ICICI bond

ICICI taps pent-up US demand with $1 billion bond

ICICI Bank upsizes its bond to $1 billion and achieves its tightest-ever pricing thanks to strong support from US investors.

Indian private-sector lender ICICI Bank took advantage of robust US demand early Friday morning to raise $1 billion from a five-and-a-half-year senior bond.

A number of Indian lenders have tapped the dollar market this year, including Syndicate Bank and Indian Overseas Bank, but ICICI is the first to tap professional investors in the US. The extra effort clearly paid off, as the bank upsized its offer from the expected $750 million on the back of strong US demand.

The deal priced at Treasuries plus 295bp, compared to initial guidance in the area of Treasuries plus 300bp. Citi, Deutsche Bank, HSBC and Royal Bank of Scotland were joint bookrunners.

The deal gathered an order book of $2.7 billion from more than 200 investors. US investors took 48% of the deal, Asian investors 35% and European investors 17%. Fund managers bought 55%, insurance 20%, government institutions and central banks 8%, banks 11% and private banks 6%.

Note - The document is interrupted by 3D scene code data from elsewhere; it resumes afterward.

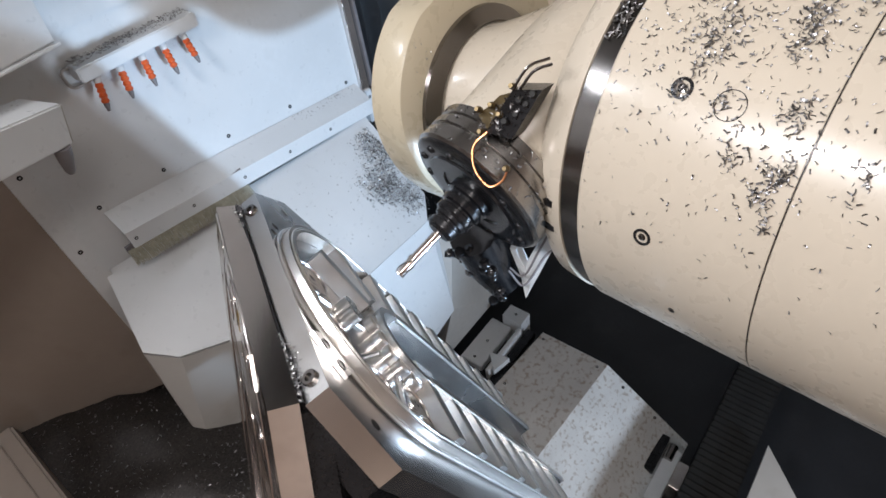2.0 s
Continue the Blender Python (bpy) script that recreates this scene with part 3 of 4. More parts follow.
for k in range(900):
    p, nn = on_drum(rnd.triangular(-4, 98, 90), rnd.uniform(-0.265, 0.192))
    spots.append((p, nn, rnd.uniform(0.0025, 0.008)))
for k in range(650):
    p, nn = on_drum(rnd.triangular(30, 97, 80), rnd.triangular(-0.255, 0.192, 0.12))
    spots.append((p, nn, rnd.uniform(0.003, 0.0075)))
for k in range(130):
    p, n = on_drum(rnd.uniform(50, 69), rnd.uniform(0.203, 0.229), -0.005)
    spots.append((p, n, rnd.uniform(0.005, 0.011)))
for k in range(260):
    p, n = on_drum(rnd.uniform(-28, 42), -0.279, 0)
    f = rnd.random()
    spots.append((p - n * 0.044 * f - Vector((0, 0.043 * f, 0)), (n - Vector((0, 0.9, 0))).normalized(), rnd.uniform(0.004, 0.009)))
unit_spots = []
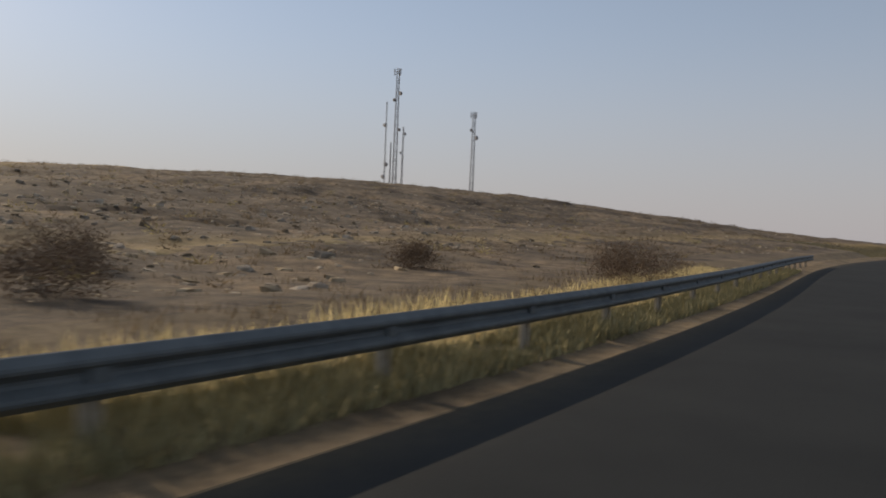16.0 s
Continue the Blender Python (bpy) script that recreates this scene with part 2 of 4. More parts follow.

According to one banker close to the deal, this was the tightest pricing ICICI Bank has ever achieved. The Treasuries plus 295bp pricing translated to mid-swaps plus 255bp. In comparison, when ICICI Bank issued it $1 billion 10-year bond late last year, it paid a spread of Treasuries plus 325bp.

The new November 2016s offered a pickup of 40bp over the ICICI Bank January 2016s, which traded at around Treasuries plus 255bp. By comparison, the spread between similar-maturity US Treasury bonds was 35bp, so ICICI Bank paid a new-issue premium of 5bp. This was considered tight compared to the perceived new-issue concession of 10bp to 13bp recently offered by HSBC Bank’s $1.5 billion five-year senior bond.

The bonds were bid 1bp inside reoffer during the US trading session on Thursday, but then widened 1bp outside reoffer on Friday morning Asia time. They traded within a range of Treasuries plus 292bp to 296bp.

A handful of Indian banks — including State Bank of India and Axis Bank — have sold primary bonds to professional US investors, but the extra documentation needed to tap that pool of liquidity has proven unnecessary for banks with smaller funding needs thanks to ample demand in Europe and Asia.

ICICI Bank’s bonds were reoffered at 99.665 to yield 4.82% and the coupon was fixed at 4.75%. The bonds mature on November 21, 2016. ICICI Bank is rated Baa2 by Moody’s and BBB- by S&P.

Elsewhere, the Indian pipeline continues to build. Vedanta Resources has mandated Barclays Capital, Citi, Credit Suisse, Royal Bank of Scotland and Standard Chartered as joint global coordinators and joint bookrunners for its international bond offering. Goldman Sachs and Morgan Stanley are also joint bookrunners and UniCredit Capital is a co-manager.

A global investor roadshow in Asia, Europe and the US starts today (May 23). The company is eyeing a 10-year bond of at least $1 billion. Vedanta’s proposed bonds are rated Ba2 by Moody’s and BB by S&P and Fitch.